Unstructured-IO / unstructured

Open source libraries and APIs to build custom preprocessing pipelines for labeling, training, or production machine learning pipelines.
https://www.unstructured.io/
Apache License 2.0
7.51k stars 590 forks source link

bug/bounding boxes using strategy="hi_res" are wrong #3100

Open mandar-karhade opened 1 month ago

mandar-karhade commented 1 month ago

Describe the bug When using the coordinates of elements for bounding boxes, the coordinates are different using default strategy and 'hi_res' strategy.

To Reproduce

sudo apt-get install -y poppler-utils  tesseract-ocr
pip install "unstructured[pdf]==0.12.5" PyMuPDF poppler-utils unstructured_inference==0.7.23 
#Image.open() issue with higher version of unstructured_interface 0.7.24 has compatibility issue with unstructured 0.12.5 so downgrading to 0.7.23 

# Partition the PDF into chunks
import fitz
from unstructured.partition.pdf import partition_pdf
from unstructured.documents.elements import Element

elements_high_res = partition_pdf(
                        filename=document, 
                        chunk_size=chunk_size, 
                        extract_images_in_pdf=True,
                        extract_image_block_output_dir="/content/images",
                        strategy = "hi_res",
                        use_gpu=True
                         )

elements = partition_pdf(
                        filename=document, 
                        chunk_size=chunk_size
                         )

document = "/content/1706.03762v7.pdf"

# Using hi_res strategy
output_pdf_path = "/content/1706.03762v7_modded_high_res.pdf"
chunk_size = 0 
pdf_document = fitz.open(document)

for element in elements_high_res:
    if isinstance(element, Element):
        page_number = element.metadata.page_number
        bbox = element.metadata.coordinates.to_dict()
        top_left, bottom_right = bbox['points'][0], bbox['points'][2]
        if page_number is not None and bbox is not None:
            page = pdf_document[page_number - 1]  # PyMuPDF uses 0-based indexing for pages
            rect = fitz.Rect(top_left, bottom_right)
            page.draw_rect(rect, color=(1, 0, 0), width=2)  # Draw a red rectangle with a width of 2

# Save the modified PDF
pdf_document.save(output_pdf_path)
pdf_document.close()

# Using default strategy
output_pdf_path = "/content/1706.03762v7_modded.pdf"
chunk_size = 0 
pdf_document = fitz.open(document)

for element in elements:
    if isinstance(element, Element):
        page_number = element.metadata.page_number
        bbox = element.metadata.coordinates.to_dict()
        top_left, bottom_right = bbox['points'][0], bbox['points'][2]
        if page_number is not None and bbox is not None:
            page = pdf_document[page_number - 1]  # PyMuPDF uses 0-based indexing for pages
            rect = fitz.Rect(top_left, bottom_right)
            page.draw_rect(rect, color=(1, 0, 0), width=2)  # Draw a red rectangle with a width of 2

# Save the modified PDF
pdf_document.save(output_pdf_path)
pdf_document.close()
[1706.03762v7_modded_high_res.pdf](https://github.com/Unstructured-IO/unstructured/files/15441444/1706.03762v7_modded_high_res.pdf)
[1706.03762v7_modded.pdf](https://github.com/Unstructured-IO/unstructured/files/15441445/1706.03762v7_modded.pdf)
[1712.05889v2.pdf](https://github.com/Unstructured-IO/unstructured/files/15441446/1712.05889v2.pdf)
[1706.03762v7.pdf](https://github.com/Unstructured-IO/unstructured/files/15441447/1706.03762v7.pdf)

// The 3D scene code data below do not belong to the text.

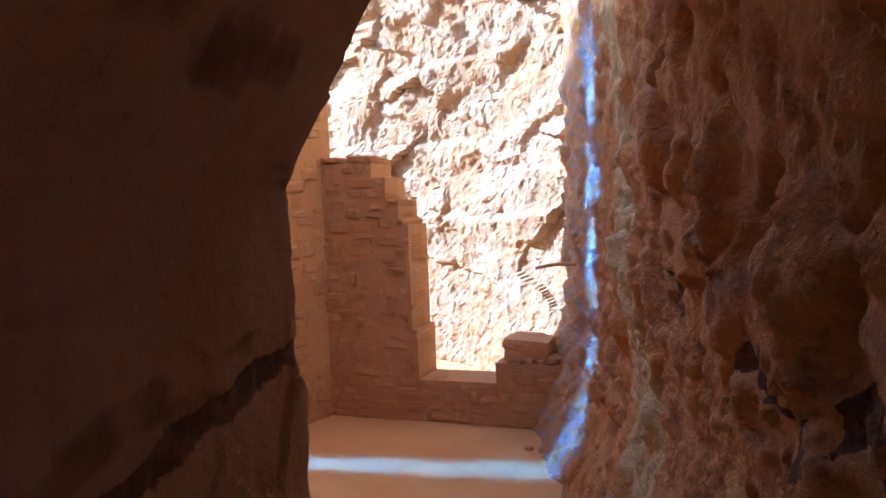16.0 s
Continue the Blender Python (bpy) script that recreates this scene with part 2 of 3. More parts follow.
def bed_field_right(u, z):
    """Signed depth inside the dark iron beds of the right wall, its dark spots and darkened hole, metres."""
    def band(lo, hi, u0, u1):
        mid = 0.5 * (np.interp(u, *lo) + np.interp(u, *hi))
        half = 0.5 * (np.interp(u, *hi) - np.interp(u, *lo))
        ends = np.minimum(u - u0, u1 - u) * 0.35
        return np.minimum(half - np.abs(z - mid), ends)
    main = band(([1.31, 1.36, 1.41, 1.52, 1.66, 1.83, 1.88, 2.15, 2.46, 2.92, 3.33, 3.9, 4.3], [0.983, 0.958, 0.96, 0.912, 0.925, 0.905, 0.944, 0.928, 0.954, 0.94, 0.979, 1.06, 1.12]),
                ([1.31, 1.45, 1.57, 1.72, 1.82, 2.16, 2.48, 2.945, 3.55, 4.3], [1.038, 1.022, 1.021, 1.014, 1.051, 1.046, 1.047, 1.076, 1.135, 1.17]), 1.28, 4.3)
    thin = band(([0.45, 0.538, 0.579, 0.653, 0.7, 0.77, 0.825, 0.906, 0.959, 1.023, 1.085, 1.17, 1.3], [1.059, 1.049, 1.054, 1.076, 1.084, 1.066, 1.061, 1.041, 1.03, 1.025, 1.034, 1.044, 1.02]),
                ([0.45, 0.5, 0.58, 0.638, 0.69, 0.745, 0.8, 0.86, 0.91, 0.97, 1.04, 1.115, 1.174, 1.233, 1.35], [1.075, 1.083, 1.091, 1.096, 1.096, 1.078, 1.075, 1.067, 1.054, 1.042, 1.044, 1.048, 1.057, 1.052, 1.042]), 0.43, 1.45)
    low = band(([0.64, 0.72, 0.75, 0.8, 0.82, 0.87, 0.95, 1.01, 1.11, 1.21, 1.32, 1.41], [0.958, 0.953, 0.958, 0.938, 0.938, 0.963, 0.955, 0.944, 0.935, 0.953, 0.932, 0.962]),
               ([0.64, 0.68, 0.733, 0.79, 0.85, 0.886, 0.967, 1.025, 1.1, 1.17, 1.265, 1.41], [1.0, 1.018, 1.025, 1.018, 1.0, 1.006, 0.992, 0.995, 1.003, 1.028, 1.041, 1.03]), 0.64, 1.5)
    low = low - 0.022 * np.clip((0.86 - u) / 0.16, 0, 1) * (0.8 + 1.2 * fbm(place(u, 0 * u, z), 0.035, 3, 78))
    seam = band(([0.34, 0.39, 0.47, 0.58, 0.7], [1.005, 1.008, 1.019, 1.016, 1.02]), ([0.34, 0.39, 0.47, 0.58, 0.7], [1.0075, 1.0105, 1.0215, 1.0185, 1.023]), 0.34, 0.7)
    top = band(([0.3, 0.448, 0.524, 0.593, 0.705, 0.808, 0.875, 0.97, 1.02, 1.1], [1.262, 1.268, 1.268, 1.256, 1.247, 1.25, 1.26, 1.255, 1.267, 1.31]),
               ([0.3, 0.471, 0.559, 0.616, 0.724, 0.8, 0.9, 1.0, 1.1], [1.322, 1.321, 1.315, 1.311, 1.297, 1.295, 1.3, 1.304, 1.33]), 0.1, 1.09)
    small = band(([0.446, 0.518, 0.55, 0.608, 0.646, 0.68], [1.220, 1.218, 1.2155, 1.205, 1.201, 1.2]), ([0.448, 0.505, 0.554, 0.613, 0.674], [1.227, 1.228, 1.2295, 1.2195, 1.2085]), 0.40, 0.69)
    main = main - 0.09 * np.clip((u - 2.6) / 0.9, 0, 1) * (0.6 + fbm(place(u, 0 * u, z), 0.11, 3, 77))
    vein = np.full(np.shape(u), 9.0)
    for (a0, b0), (a1, b1) in (((2.22, 1.062), (2.10, 1.035)), ((2.10, 1.035), (2.085, 0.975)), ((2.085, 0.975), (2.12, 0.94)), ((2.24, 1.09), (2.20, 1.04))):
        k = np.clip(((u - a0) * (a1 - a0) + (z - b0) * (b1 - b0)) / ((a1 - a0) ** 2 + (b1 - b0) ** 2), 0, 1)
        vein = np.minimum(vein, np.hypot(u - a0 - k * (a1 - a0), z - b0 - k * (b1 - b0)))
    out = np.minimum(main, (vein - 0.0035) * 1.5)          # a pale veinlet through the dark bed
    # the first patch puts the hole's shade into the colour
    for a, b, ru, rz in ((0.80, 0.806, 0.008, 0.013), (0.748, 0.780, 0.006, 0.005), (1.108, 0.855, 0.014, 0.022)):
        out = np.maximum(out, (1 - np.hypot((u - a) / ru, (z - b) / rz)) * 0.012)
    for f in (thin, low, seam, top, small):
        out = np.maximum(out, f)
    return out


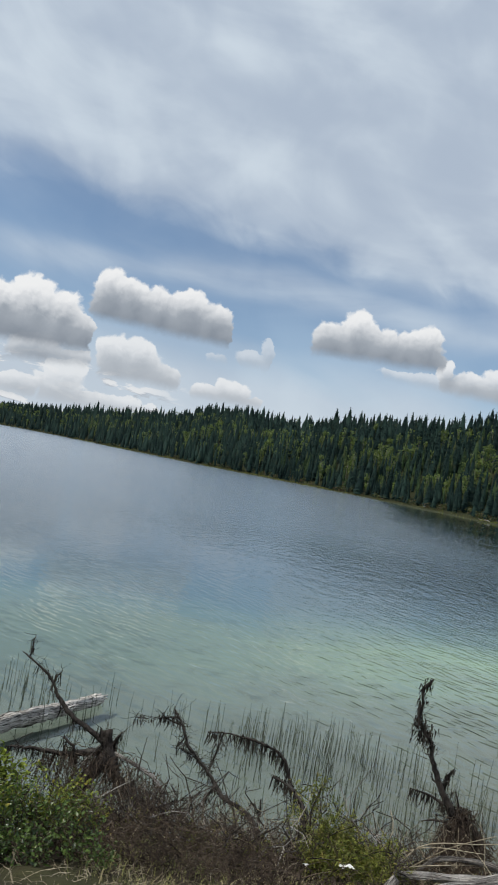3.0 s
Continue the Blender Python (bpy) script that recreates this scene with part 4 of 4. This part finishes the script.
def dead_branches():
    dead_branch("dead_branch", "bare dark dead branch leaning out over the water", [
        ([(-1.53, 7.90, 2.04), (-1.39, 7.86, 1.99), (-1.17, 7.82, 1.88), (-1.04, 7.78, 1.74), (-0.88, 7.73, 1.62), (-0.66, 7.69, 1.54), (-0.45, 7.65, 1.45)], 0.008, 0.034),
        ([(-1.42, 7.88, 2.24), (-1.43, 7.88, 2.12), (-1.45, 7.88, 2.01)], 0.004, 0.008),
        ([(-1.04, 7.76, 1.98), (-1.10, 7.80, 1.90), (-1.12, 7.82, 1.84)], 0.005, 0.012)], 30, 0.16, 46, 0.12, 41, moss_start=0.2)
    rng = np.random.default_rng(43)
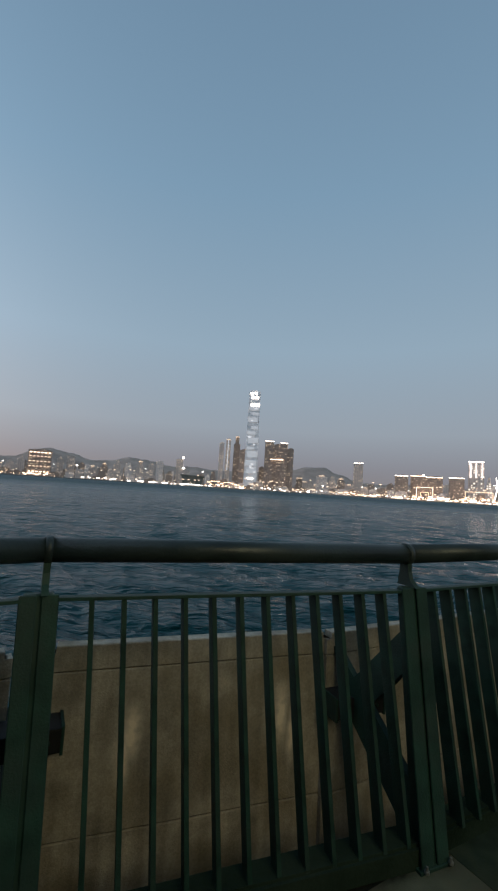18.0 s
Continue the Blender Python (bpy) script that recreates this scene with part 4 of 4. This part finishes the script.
def leaf(x, y, size, turn):
    bm = bmesh.new()
    vs = [bm.verts.new(Vector(q) * size) for q in ((-0.03, 0, 0), (-0.012, 0.012, 0.004), (0.012, 0.011, 0.005), (0.032, 0, 0.002), (0.012, -0.011, 0.006), (-0.012, -0.012, 0.003))]
    bm.faces.new(vs)
    bmesh.ops.solidify(bm, geom=list(bm.faces), thickness=0.002)
    ob = mesh_ob("fallen_leaf", bm, RUBBER)
    ob.matrix_world = pose(x, y, 0.004, 0, 0, turn)
    return tagged(ob, "dark dry leaf on the paving", "leaf", "fallen leaves")


for x, y, size, tn in ((0.146, 1.528, 0.6, 20), (0.630, 1.687, 0.75, 70), (0.60, 1.60, 0.4, 120), (1.439, 2.588, 0.5, 50), (1.551, 2.50, 0.55, 10), (1.49, 2.55, 0.3, 90)):
    leaf(x, y, size, tn)


# mortar left along the foot of the kerb
def crumbs(name, p, q, wide, high, mat, seed, steps=14):
    """A ragged low ridge of mortar from p to q."""
    rng = random.Random(seed)
    bm = bmesh.new()
    d = (q - p).normalized()
    side = Vector((d.y, -d.x))
    prev = None
    for k in range(steps + 1):
        f = k / steps
        w = wide * math.sin(math.pi * min(0.97, max(0.03, f))) ** 0.5 * rng.uniform(0.65, 1.15)
        c = p + (q - p) * f + side * rng.uniform(-0.1, 0.1) * wide
        h = high * rng.uniform(0.5, 1.0)
        cur = [bm.verts.new((*(c + side * w * u), z)) for u, z in ((-0.5, -0.004), (-0.2, h), (0.2, h * 0.8), (0.5, -0.004))]
        if prev:
            for a0, a1, b0, b1 in zip(prev, prev[1:], cur, cur[1:]):
                bm.faces.new((a0, b0, b1, a1))
        prev = cur
    bmesh.ops.recalc_face_normals(bm, faces=bm.faces)
    return mesh_ob(name, bm, mat, PAVING)


DIR_MC = (NODE_C - NODE_M).normalized()
IN_MC = Vector((DIR_MC.y, -DIR_MC.x))
crumbs("mortar_ridge", NODE_M + DIR_MC * 0.66 + IN_MC * 0.196, NODE_M + DIR_MC * 1.0 + IN_MC * 0.178, 0.046, 0.005, MORTAR, 5, 22)
for s_, i_, l_ in ((0.62, 0.215, 0.02), (0.74, 0.245, 0.016), (0.90, 0.225, 0.03)):
    crumbs("mortar_crumb", NODE_M + DIR_MC * s_ + IN_MC * i_, NODE_M + DIR_MC * (s_ + l_) + IN_MC * (i_ - 0.006), 0.016, 0.006, MORTAR, int(s_ * 100), 6)
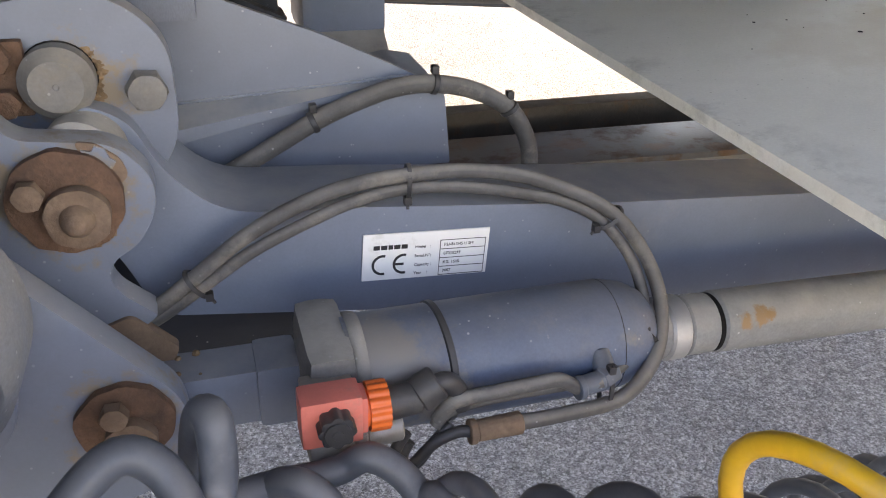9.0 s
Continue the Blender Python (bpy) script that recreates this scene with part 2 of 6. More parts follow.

Expected behavior The bounding boxes should not change due to the strategy change

Screenshots Screenshots are attached as PDF but still here is a screenshot: Default strategy default_strategy high res strategy hi_res_strategy

Environment Info Please run python scripts/collect_env.py and paste the output here. This will help us understand more about the environment in which the bug occurred. Public workbook link https://colab.research.google.com/drive/1z2dwE9t6zsgTcejx9RQzj_nTDHOdS4Vv?usp=sharing

Additional context None

MthwRobinson commented 1 month ago

@leah1985 - Does this seem like an issue with the model output or a pre/post-processing issue?

christinestraub commented 2 weeks ago

@MthwRobinson I think this is not a "hi_res" strategy issue but a "fast" strategy issue due to CoordinateSystem. I'll take a closer look at this issue.

MthwRobinson commented 1 week ago

Sounds good - thanks!